On the 12th of June 2026, Anthropic was made to switch off its two most capable models — Fable 5 and Mythos 5 — worldwide, overnight, on the back of a US export-control directive. The order barred access by any foreign national, anywhere, including Anthropic's own non-citizen staff. Since you can't filter users by passport in real time, the only way to comply was to pull the plug for everybody. The stated trigger, by Anthropic's own account, was a reported jailbreak that amounted to asking the model to read a codebase and fix the security holes in it — a thing defenders do every single day. One security researcher's summary was about right: describe your product as a munition in every press release for long enough, and eventually the government takes you at your word.
The valuations and the political theatre are the noise. Here's the signal — the only part a builder should care about: anything you rent can be switched off by someone who isn't you, for reasons that have nothing to do with you, with no notice. Every team that had built on Fable woke up on a Saturday to a dead dependency.
The teams running their own weights locally woke up to a normal Saturday.
That's the whole argument, in one morning.
So what's the actual headline?
Short-term: the valuations are stretched and a correction is coming. The hype-merchants, the AI-washers, the outfits that bolted a chatbot onto a dying product and called it a moat — they'll get found out, the same way the 1999 crowd did. Good. Let them.

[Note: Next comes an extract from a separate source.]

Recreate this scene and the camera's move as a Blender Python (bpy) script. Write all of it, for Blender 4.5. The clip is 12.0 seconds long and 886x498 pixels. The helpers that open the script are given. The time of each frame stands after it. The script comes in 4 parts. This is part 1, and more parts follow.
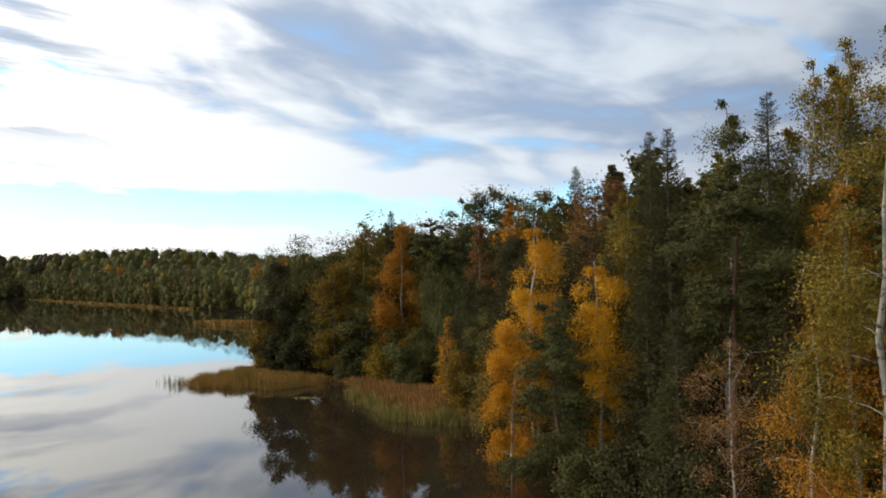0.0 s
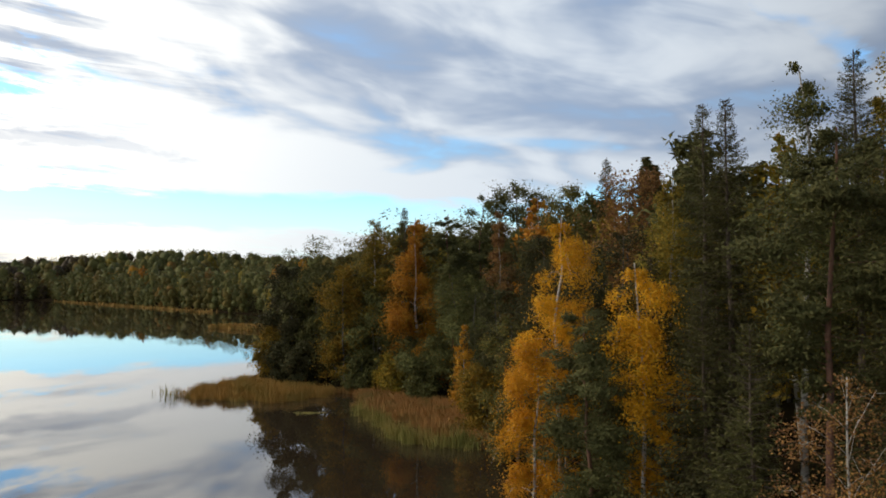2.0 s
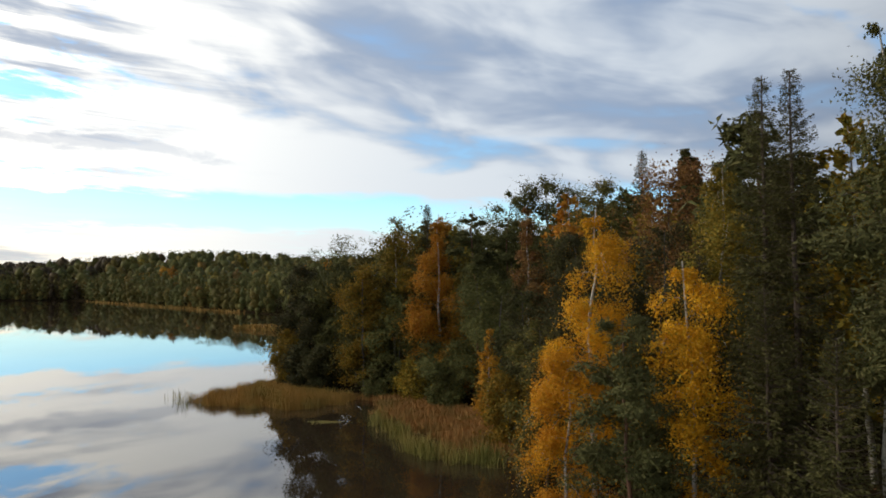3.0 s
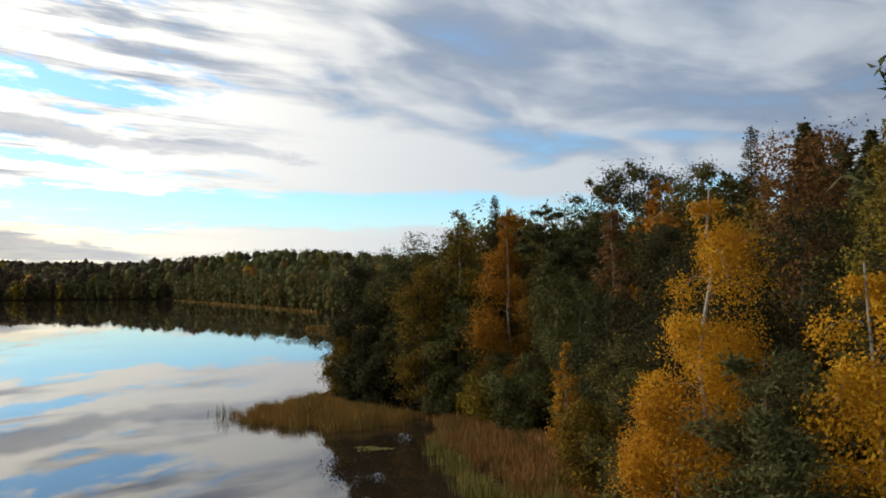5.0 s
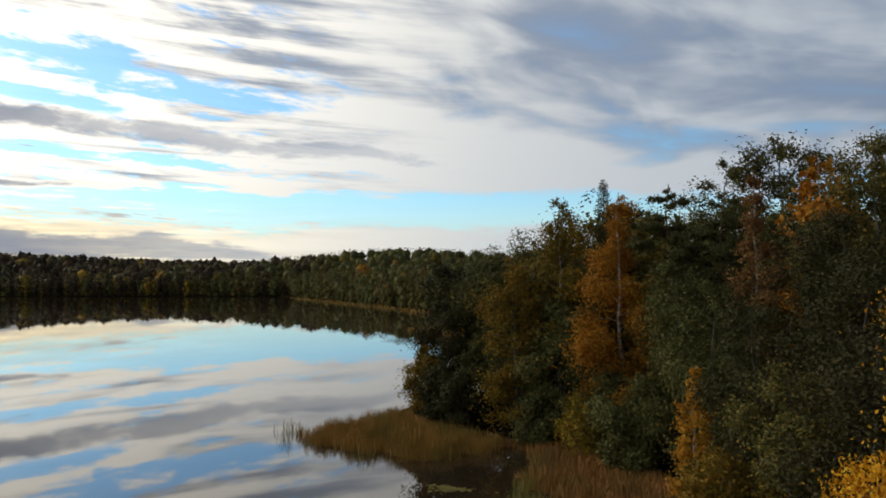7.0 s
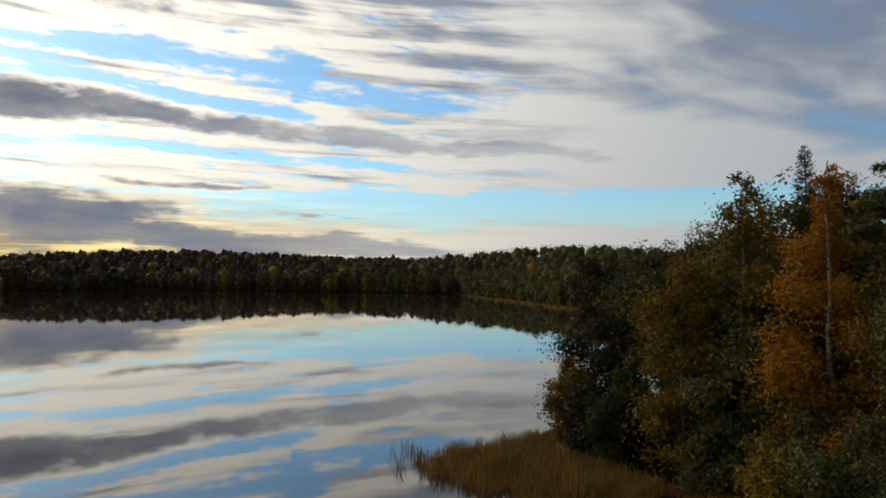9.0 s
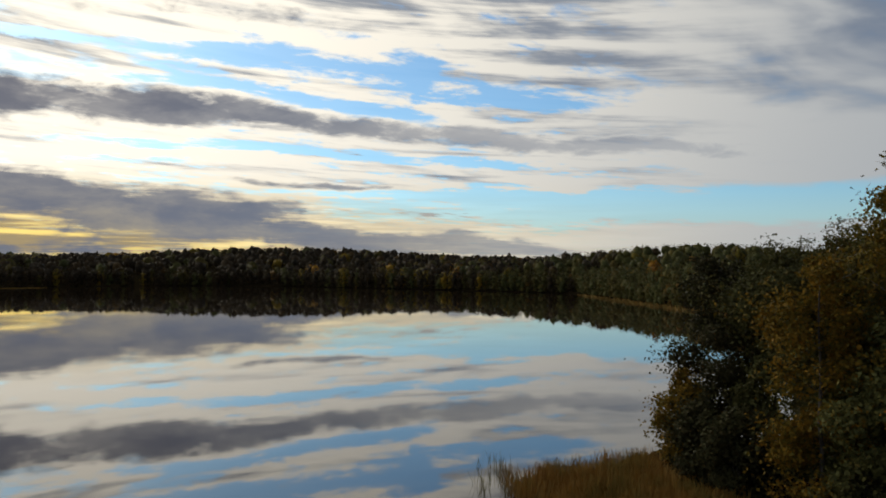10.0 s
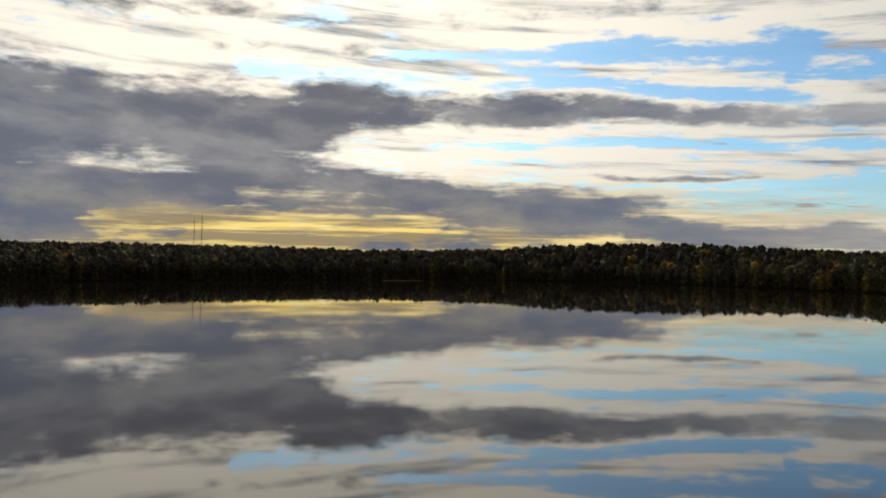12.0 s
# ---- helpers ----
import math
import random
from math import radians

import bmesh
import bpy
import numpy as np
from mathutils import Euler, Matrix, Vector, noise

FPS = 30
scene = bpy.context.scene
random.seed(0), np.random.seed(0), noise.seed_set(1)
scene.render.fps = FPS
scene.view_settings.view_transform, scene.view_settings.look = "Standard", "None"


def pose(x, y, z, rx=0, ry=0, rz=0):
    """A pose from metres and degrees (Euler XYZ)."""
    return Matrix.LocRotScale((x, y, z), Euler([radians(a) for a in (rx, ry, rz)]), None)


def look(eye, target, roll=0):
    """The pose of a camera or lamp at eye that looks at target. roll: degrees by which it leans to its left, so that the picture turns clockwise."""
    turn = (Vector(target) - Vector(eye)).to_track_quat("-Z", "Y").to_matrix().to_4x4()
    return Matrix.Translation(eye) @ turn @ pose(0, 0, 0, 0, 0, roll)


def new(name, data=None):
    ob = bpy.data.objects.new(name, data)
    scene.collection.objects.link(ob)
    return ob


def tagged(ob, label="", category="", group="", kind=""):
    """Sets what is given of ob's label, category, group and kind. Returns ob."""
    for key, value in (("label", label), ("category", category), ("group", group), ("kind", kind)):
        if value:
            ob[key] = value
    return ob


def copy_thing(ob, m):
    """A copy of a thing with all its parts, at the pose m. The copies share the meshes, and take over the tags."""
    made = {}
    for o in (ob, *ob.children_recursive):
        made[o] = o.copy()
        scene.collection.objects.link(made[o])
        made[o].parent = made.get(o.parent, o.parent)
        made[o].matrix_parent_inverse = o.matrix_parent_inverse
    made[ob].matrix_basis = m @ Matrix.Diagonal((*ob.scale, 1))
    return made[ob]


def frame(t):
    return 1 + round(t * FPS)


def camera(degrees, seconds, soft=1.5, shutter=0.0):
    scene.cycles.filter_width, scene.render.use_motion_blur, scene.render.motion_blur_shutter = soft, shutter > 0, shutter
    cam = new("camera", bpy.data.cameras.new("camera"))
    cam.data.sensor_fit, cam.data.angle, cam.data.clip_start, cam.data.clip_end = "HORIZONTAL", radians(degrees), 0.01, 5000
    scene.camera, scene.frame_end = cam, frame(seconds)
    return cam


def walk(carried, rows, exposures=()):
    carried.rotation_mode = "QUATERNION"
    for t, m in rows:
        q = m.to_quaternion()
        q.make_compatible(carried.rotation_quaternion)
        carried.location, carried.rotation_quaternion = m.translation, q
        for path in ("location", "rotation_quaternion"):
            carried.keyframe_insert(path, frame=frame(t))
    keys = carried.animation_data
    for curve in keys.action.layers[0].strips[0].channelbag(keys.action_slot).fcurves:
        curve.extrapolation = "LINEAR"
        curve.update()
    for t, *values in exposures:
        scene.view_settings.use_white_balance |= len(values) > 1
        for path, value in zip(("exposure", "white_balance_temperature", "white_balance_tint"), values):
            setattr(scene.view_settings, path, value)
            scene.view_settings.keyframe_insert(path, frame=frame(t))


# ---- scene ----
cam = camera(61.61, 12.0, soft=1.8)
PATH = [
    (0, (0.00, 0.00, 12.00), (-3.27, 99.89, 15.27), -0.65),
    (0.5, (0.18, 1.66, 12.02), (-3.41, 101.54, 15.37), -0.68),
    (1, (0.36, 3.39, 12.02), (-4.12, 103.23, 15.41), -0.61),
    (1.5, (0.48, 5.21, 12.04), (-5.12, 104.99, 15.49), -0.59),
    (2, (0.61, 7.05, 12.06), (-6.12, 106.76, 15.63), -0.60),
    (2.5, (0.74, 9.15, 12.05), (-7.80, 108.72, 15.68), -0.62),
    (4.5, (1.03, 18.50, 12.37), (-17.66, 116.68, 15.77), -0.89),
    (5, (0.94, 20.99, 12.44), (-20.78, 118.54, 15.82), -0.98),
    (5.5, (0.84, 23.57, 12.45), (-24.40, 120.28, 15.89), -0.94),
    (6, (0.67, 26.28, 12.45), (-28.13, 121.98, 15.90), -0.88),
    (6.5, (0.43, 28.86, 12.49), (-32.09, 123.36, 15.95), -0.79),
    (7, (0.11, 31.44, 12.51), (-36.51, 124.43, 16.00), -0.66),
    (9, (-1.81, 42.01, 12.45), (-59.24, 123.81, 15.81), -0.32),
    (9.5, (-2.54, 44.60, 12.39), (-66.25, 121.60, 15.75), -0.02),
    (10, (-3.45, 47.10, 12.36), (-73.04, 118.84, 15.58), 0.16),
    (10.5, (-4.45, 49.37, 12.37), (-79.82, 115.02, 15.38), 0.27),
    (11, (-5.54, 51.63, 12.68), (-89.61, 105.72, 15.45), 0.45),
    (11.5, (-6.63, 53.89, 12.90), (-97.01, 96.61, 15.43), 0.56),
    (12, (-7.72, 56.15, 13.07), (-102.44, 88.15, 15.33), 0.68),
]
EXPOSURES = [(0, 0.32), (2.5, 0.15), (4.5, -0.04), (5.5, -0.17), (7.0, -0.37), (9.0, -0.75), (10.5, -0.95), (12, -1.04)]
walk(cam, [(t, look(eye, target, roll)) for t, eye, target, roll in PATH], EXPOSURES)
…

Long-term: none of that touches the part that matters. The ability to take a model — rented, or increasingly owned — and wire it into the unglamorous machinery of a real business is not a bubble. It's a skill. A durable one. And it's getting cheaper and more accessible every month while everyone's busy watching the share prices twitch.
The headline isn't the trillion-dollar valuations. It isn't even a government reaching in and switching off the most powerful AI on Earth over a jailbreak that reads code.
The headline is that you can build real, useful, revenue-driving workflows today — on a GPU you own, for less than the price of a decent secondhand car.
That's not hype. That's just the work.
And the work is still standing here after the bubble pops.
Let's build.